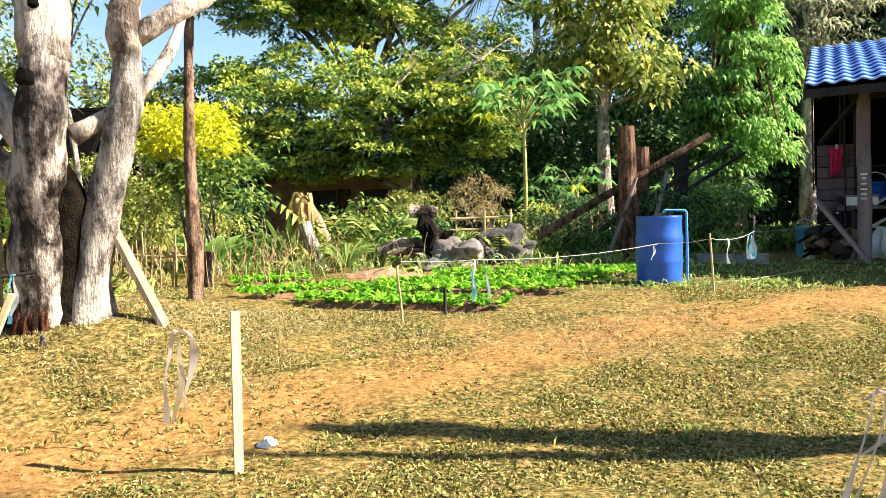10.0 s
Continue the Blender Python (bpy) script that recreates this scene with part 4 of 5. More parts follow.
def heap(u, v, label, mats, n, w, h, name="rubbish_heap"):
    """Bundles and odds and ends piled against one another."""
    th = in_house(name, u, v, 0.0, label, "heap")
    for i in range(n):
        q = 0.07 + 0.09 * rng.random()
        x, y, z = rng.normal() * w * 0.5, rng.normal() * 0.1, q * 0.6 + h * rng.random() * (1 - abs(i / n - 0.5))
        if i % 3:
            part("old_bag", Geo().ball((x, y, z), q, (1.2, 0.9, 0.8), 0.6, i + u, 2), mats[i % len(mats)], th, smooth=True)
        else:
            part("offcut", beam(Geo(), (x - 0.2, y, max(0.03, z - 0.1)), (x + 0.2, y + 0.1, z + 0.15), 0.07, 0.04), mats[i % len(mats)], th)


heap(-0.45, 0.35, "dark heap of old logs and sacks beside the porch", (BARK_CHAR_SHADE, WOOD_OLD, BARK_BROWN), 14, 0.32, 0.5)
heap(0.35, 1.35, "shelf clutter of pale tubs and bundles", (WHITE, CONCRETE, WOOD_OLD), 12, 0.4, 0.9)
heap(1.9, 1.6, "dark bundles stacked before the car", (WOOD_OLD, BLACK, CONCRETE), 14, 0.5, 0.5)
solid("leaning_plank", beam(Geo(), house_place(-0.62, -0.35, 0.95), house_place(0.12, -0.5, -0.02), 0.13, 0.05), WOOD_GREY, house_place(0.12, -0.5, -0.08), "grey plank leaning against the porch post", "plank")
solid("doorstep_log", Geo().tube([house_place(-0.5, -0.55, -0.03), house_place(1.2, -0.6, -0.03)], 0.05, 8, 0.1), WOOD_OLD, house_place(0.3, -0.6, -0.1), "old pole lying along the porch edge", "log")


def cloth(u, v, z, w, h, mat, label):
    vs, fs, n, m = [], [], 10, 8
    for j in range(m + 1):
        for i in range(n + 1):
            vs.append((-w / 2 + w * i / n * (1 - 0.25 * j / m), 0.05 * math.sin(i * 1.7 + j * 0.3) * (0.3 + j / m), -h * j / m * (1 + 0.1 * math.sin(i * 2))))
    fs = [(j * (n + 1) + i, j * (n + 1) + i + 1, (j + 1) * (n + 1) + i + 1, (j + 1) * (n + 1) + i) for j in range(m) for i in range(n)]
    th = in_house("cloth", u, v, z, label, "cloth")
    part("fabric", Geo().add(vs, fs), mat, th, smooth=True)
    part("peg", Geo().box(-0.02, -0.02, -0.03, 0.02, 0.02, 0.05, 0.005), WOOD_LIGHT, th)


cloth(-0.5, 2.30, 1.92, 0.22, 0.5, RED, "crimson cloth hanging on the plank partition")
cloth(2.35, 4.5, 1.7, 0.5, 0.3, WHITE, "pale rag hanging inside the porch")
g = Geo()
g.box(2.2, 4.5, 1.0, 3.3, 4.56, 1.75)
b = in_house("notice_board", 0, 0, 0, "faded pale board on the inner wall", "board")
part("panel", g, WOOD_GREY, b)
part("frame", Geo().box(2.15, 4.48, 1.75, 3.35, 4.54, 1.82), WOOD_GREY, b)
th = in_house("watering_can", 3.75, 1.9, 3.46, "green plastic can lying on the blue roof", "can")
part("body", Geo().lathe([(0.1, 0), (0.12, 0.03), (0.12, 0.2), (0.08, 0.26)], 14), GREEN, th, smooth=True)
part("spout", Geo().tube([(0.1, 0, 0.06), (0.26, 0, 0.08)], [0.04, 0.02], 7), WHITE, th)

# ---- drum ----
def drum():
    base = on(2.05, 18.55, -0.01)
    th = thing("water_drum", base, "blue plastic drum full of water on the grass", "drum")
    r, h = 0.285, 0.86
    prof = [(r * 0.93, 0), (r * 0.97, 0.015), (r * 0.985, 0.06), (r * 1.0, 0.22), (r * 1.03, 0.27), (r * 1.03, 0.30), (r * 1.01, 0.33), (r * 1.015, 0.52), (r * 1.03, 0.56), (r * 1.03, 0.59), (r * 1.0, 0.63), (r * 0.97, 0.80), (r * 0.99, 0.82), (r * 1.0, 0.85), (r * 0.99, h), (r * 0.93, h), (r * 0.92, h - 0.03), (r * 0.2, h - 0.035)]
    part("barrel", Geo().lathe(prof, 40), DRUM, th, smooth=True)
    g = Geo()
    for a in (0.8, 3.3):
        g.lathe([(0.035, 0), (0.035, 0.03), (0.02, 0.035)], 12, (0.16 * math.cos(a), 0.16 * math.sin(a), h - 0.035))
        part("bung", g, DRUM, th)
        g = Geo()
    part("water_pipe", Geo().tube([(0.36, 0.02, -0.1), (0.355, 0.02, 0.5), (0.35, 0.02, 0.9), (0.33, 0.02, 0.925), (0.2, 0.03, 0.93), (0.08, 0.03, 0.93), (0.06, 0.03, 0.90)], 0.016, 8), PIPE, th, "pale blue water pipe")
    part("hose", Geo().tube([(0.36, 0.0, 0.0), (0.6, -0.2, 0.02), (1.0, -0.1, 0.03), (1.5, 0.3, 0.05), (2.2, 0.8, 0.1)], 0.012, 6), STEM_GREEN, th, "thin green hose")


drum()

# ---- stakes, cords and ribbons ----
def stake(x, y, h, r, mat, label, lean=(0, 0), split=False):
    base = on(x, y)
    g = Geo()
    if split:
        beam(g, (0, 0, -0.15), (lean[0], lean[1], h), r * 2.8, r * 0.7)
    else:
        g.tube([(0, 0, -0.15), (lean[0] * 0.4, lean[1] * 0.4 + 0.006, h * 0.4), (lean[0], lean[1], h)], [r, r * 0.92, r * 0.8], 8, 0.06)
    ob = new("stake", g.mesh("stake", mat))
    ob.location = base
    ob.rotation_euler = (0, 0, radians(46 if split else 0))
    tagged(ob, label, "stake", "stakes of the yard")
    return (base[0] + lean[0], base[1] + lean[1], base[2] + h)


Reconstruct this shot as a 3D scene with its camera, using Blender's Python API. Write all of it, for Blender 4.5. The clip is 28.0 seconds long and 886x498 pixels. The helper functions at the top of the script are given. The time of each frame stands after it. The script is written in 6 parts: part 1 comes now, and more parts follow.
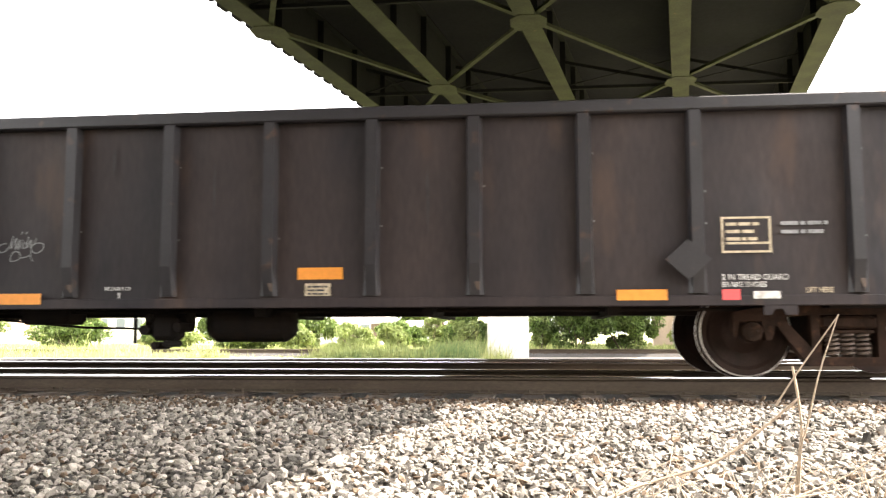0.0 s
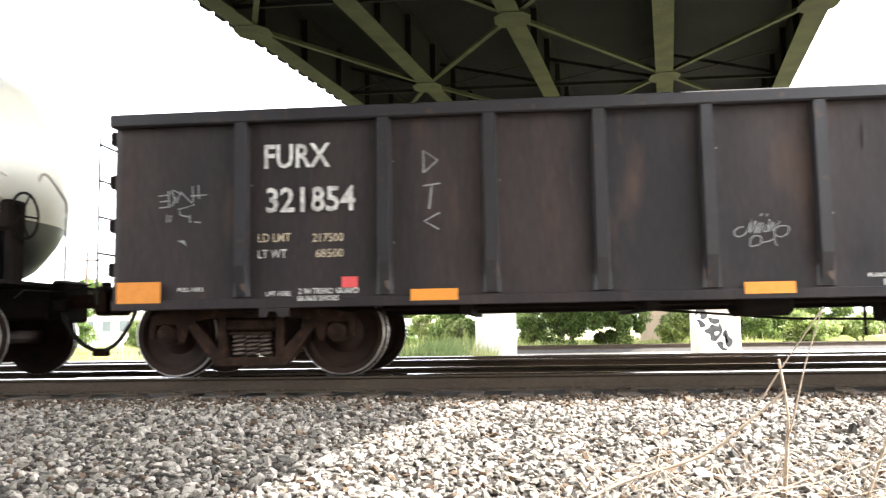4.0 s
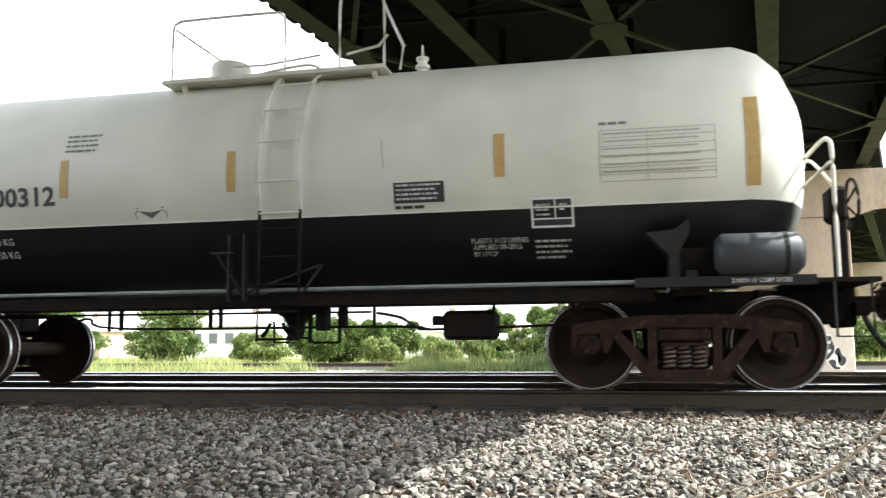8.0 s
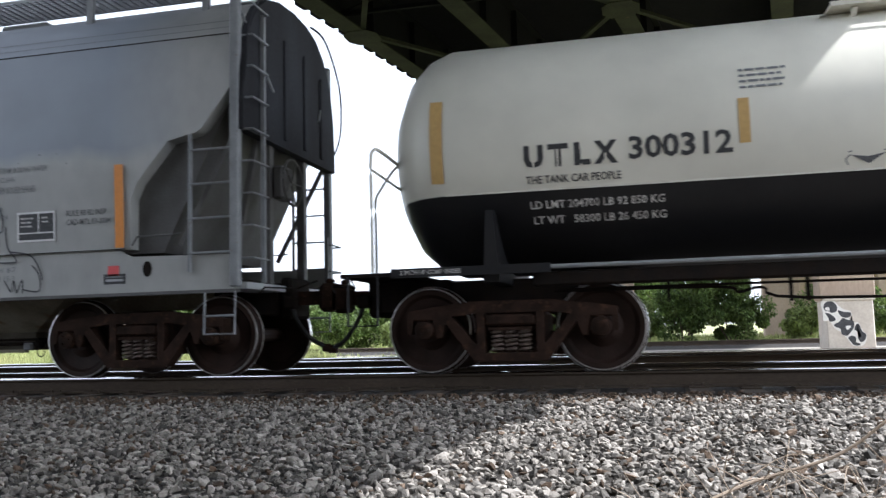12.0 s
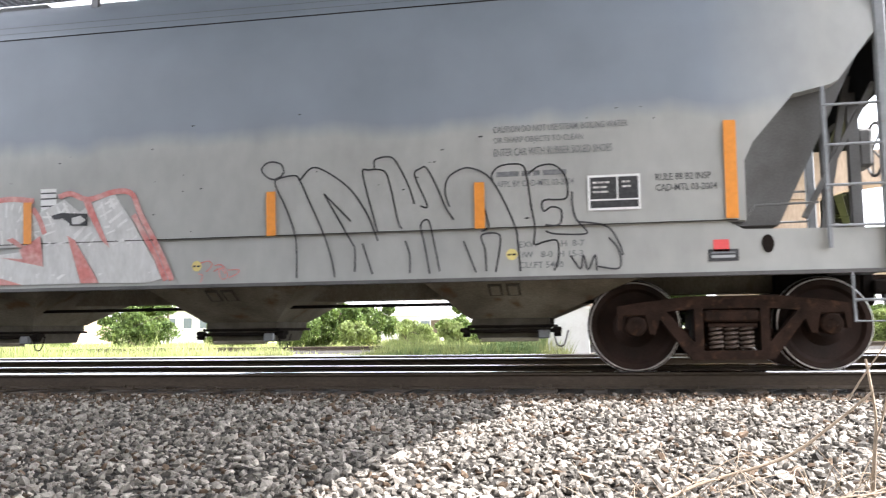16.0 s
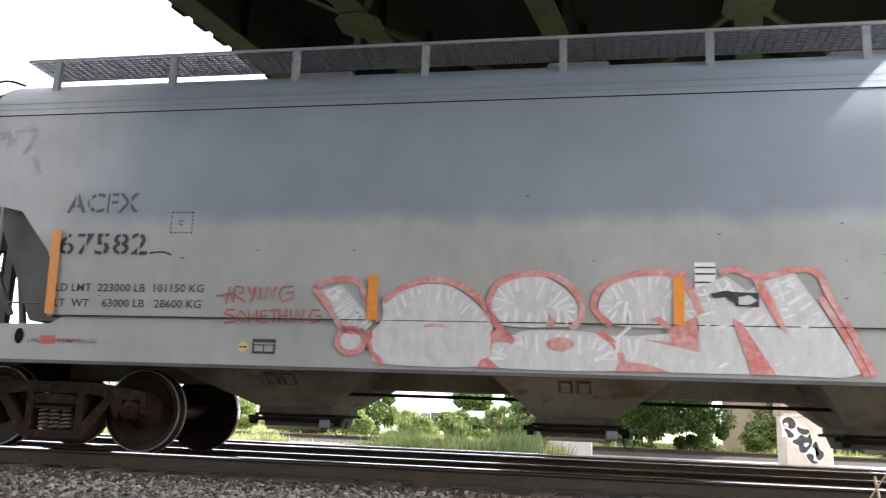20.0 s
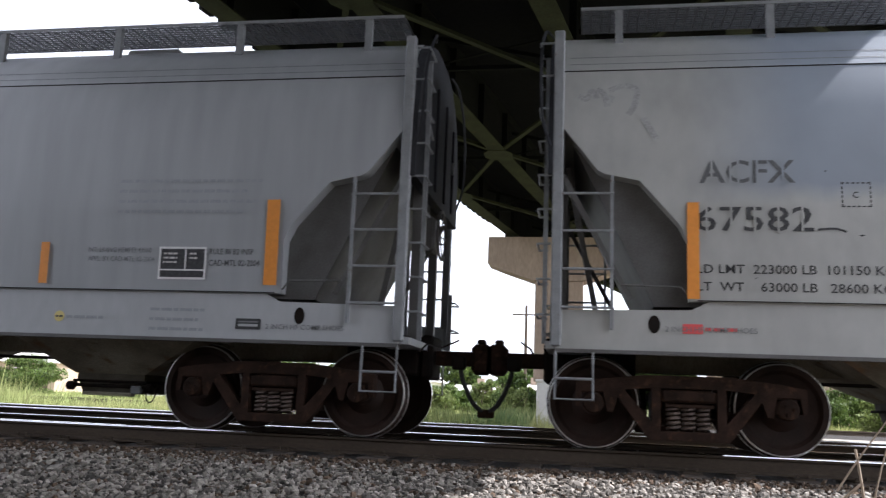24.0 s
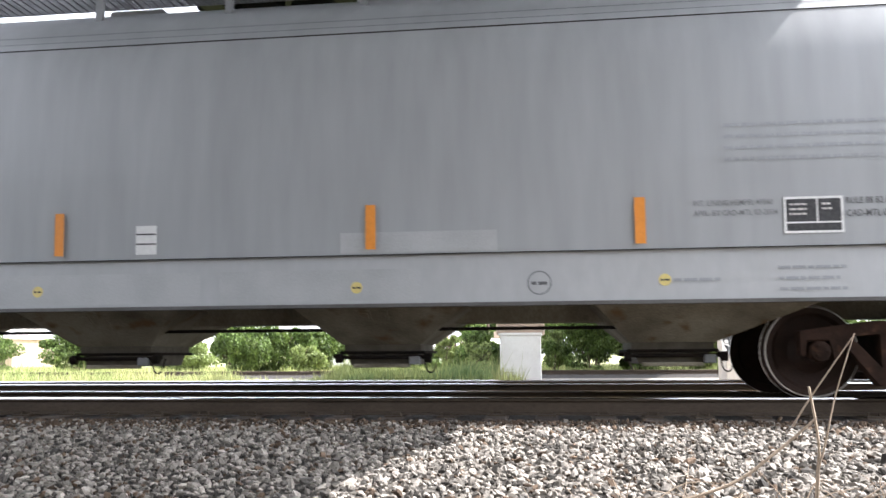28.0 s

──────────────────────────────

● Problem to work on: Reproduce all of the material exactly, apart from the pictures.

● Solution for this task:
10.0 s
Continue the Blender Python (bpy) script that recreates this scene with part 4 of 5. More parts follow.
def heap(u, v, label, mats, n, w, h, name="rubbish_heap"):
    """Bundles and odds and ends piled against one another."""
    th = in_house(name, u, v, 0.0, label, "heap")
    for i in range(n):
        q = 0.07 + 0.09 * rng.random()
        x, y, z = rng.normal() * w * 0.5, rng.normal() * 0.1, q * 0.6 + h * rng.random() * (1 - abs(i / n - 0.5))
        if i % 3:
            part("old_bag", Geo().ball((x, y, z), q, (1.2, 0.9, 0.8), 0.6, i + u, 2), mats[i % len(mats)], th, smooth=True)
        else:
            part("offcut", beam(Geo(), (x - 0.2, y, max(0.03, z - 0.1)), (x + 0.2, y + 0.1, z + 0.15), 0.07, 0.04), mats[i % len(mats)], th)


heap(-0.45, 0.35, "dark heap of old logs and sacks beside the porch", (BARK_CHAR_SHADE, WOOD_OLD, BARK_BROWN), 14, 0.32, 0.5)
heap(0.35, 1.35, "shelf clutter of pale tubs and bundles", (WHITE, CONCRETE, WOOD_OLD), 12, 0.4, 0.9)
heap(1.9, 1.6, "dark bundles stacked before the car", (WOOD_OLD, BLACK, CONCRETE), 14, 0.5, 0.5)
solid("leaning_plank", beam(Geo(), house_place(-0.62, -0.35, 0.95), house_place(0.12, -0.5, -0.02), 0.13, 0.05), WOOD_GREY, house_place(0.12, -0.5, -0.08), "grey plank leaning against the porch post", "plank")
solid("doorstep_log", Geo().tube([house_place(-0.5, -0.55, -0.03), house_place(1.2, -0.6, -0.03)], 0.05, 8, 0.1), WOOD_OLD, house_place(0.3, -0.6, -0.1), "old pole lying along the porch edge", "log")


def cloth(u, v, z, w, h, mat, label):
    vs, fs, n, m = [], [], 10, 8
    for j in range(m + 1):
        for i in range(n + 1):
            vs.append((-w / 2 + w * i / n * (1 - 0.25 * j / m), 0.05 * math.sin(i * 1.7 + j * 0.3) * (0.3 + j / m), -h * j / m * (1 + 0.1 * math.sin(i * 2))))
    fs = [(j * (n + 1) + i, j * (n + 1) + i + 1, (j + 1) * (n + 1) + i + 1, (j + 1) * (n + 1) + i) for j in range(m) for i in range(n)]
    th = in_house("cloth", u, v, z, label, "cloth")
    part("fabric", Geo().add(vs, fs), mat, th, smooth=True)
    part("peg", Geo().box(-0.02, -0.02, -0.03, 0.02, 0.02, 0.05, 0.005), WOOD_LIGHT, th)


cloth(-0.5, 2.30, 1.92, 0.22, 0.5, RED, "crimson cloth hanging on the plank partition")
cloth(2.35, 4.5, 1.7, 0.5, 0.3, WHITE, "pale rag hanging inside the porch")
g = Geo()
g.box(2.2, 4.5, 1.0, 3.3, 4.56, 1.75)
b = in_house("notice_board", 0, 0, 0, "faded pale board on the inner wall", "board")
part("panel", g, WOOD_GREY, b)
part("frame", Geo().box(2.15, 4.48, 1.75, 3.35, 4.54, 1.82), WOOD_GREY, b)
th = in_house("watering_can", 3.75, 1.9, 3.46, "green plastic can lying on the blue roof", "can")
part("body", Geo().lathe([(0.1, 0), (0.12, 0.03), (0.12, 0.2), (0.08, 0.26)], 14), GREEN, th, smooth=True)
part("spout", Geo().tube([(0.1, 0, 0.06), (0.26, 0, 0.08)], [0.04, 0.02], 7), WHITE, th)

# ---- drum ----
def drum():
    base = on(2.05, 18.55, -0.01)
    th = thing("water_drum", base, "blue plastic drum full of water on the grass", "drum")
    r, h = 0.285, 0.86
    prof = [(r * 0.93, 0), (r * 0.97, 0.015), (r * 0.985, 0.06), (r * 1.0, 0.22), (r * 1.03, 0.27), (r * 1.03, 0.30), (r * 1.01, 0.33), (r * 1.015, 0.52), (r * 1.03, 0.56), (r * 1.03, 0.59), (r * 1.0, 0.63), (r * 0.97, 0.80), (r * 0.99, 0.82), (r * 1.0, 0.85), (r * 0.99, h), (r * 0.93, h), (r * 0.92, h - 0.03), (r * 0.2, h - 0.035)]
    part("barrel", Geo().lathe(prof, 40), DRUM, th, smooth=True)
    g = Geo()
    for a in (0.8, 3.3):
        g.lathe([(0.035, 0), (0.035, 0.03), (0.02, 0.035)], 12, (0.16 * math.cos(a), 0.16 * math.sin(a), h - 0.035))
        part("bung", g, DRUM, th)
        g = Geo()
    part("water_pipe", Geo().tube([(0.36, 0.02, -0.1), (0.355, 0.02, 0.5), (0.35, 0.02, 0.9), (0.33, 0.02, 0.925), (0.2, 0.03, 0.93), (0.08, 0.03, 0.93), (0.06, 0.03, 0.90)], 0.016, 8), PIPE, th, "pale blue water pipe")
    part("hose", Geo().tube([(0.36, 0.0, 0.0), (0.6, -0.2, 0.02), (1.0, -0.1, 0.03), (1.5, 0.3, 0.05), (2.2, 0.8, 0.1)], 0.012, 6), STEM_GREEN, th, "thin green hose")


drum()

# ---- stakes, cords and ribbons ----
def stake(x, y, h, r, mat, label, lean=(0, 0), split=False):
    base = on(x, y)
    g = Geo()
    if split:
        beam(g, (0, 0, -0.15), (lean[0], lean[1], h), r * 2.8, r * 0.7)
    else:
        g.tube([(0, 0, -0.15), (lean[0] * 0.4, lean[1] * 0.4 + 0.006, h * 0.4), (lean[0], lean[1], h)], [r, r * 0.92, r * 0.8], 8, 0.06)
    ob = new("stake", g.mesh("stake", mat))
    ob.location = base
    ob.rotation_euler = (0, 0, radians(46 if split else 0))
    tagged(ob, label, "stake", "stakes of the yard")
    return (base[0] + lean[0], base[1] + lean[1], base[2] + h)


Reconstruct this shot as a 3D scene with its camera, using Blender's Python API. Write all of it, for Blender 4.5. The clip is 28.0 seconds long and 886x498 pixels. The helper functions at the top of the script are given. The time of each frame stands after it. The script is written in 6 parts: part 1 comes now, and more parts follow.
0.0 s
4.0 s
8.0 s
12.0 s
16.0 s
20.0 s
24.0 s
28.0 s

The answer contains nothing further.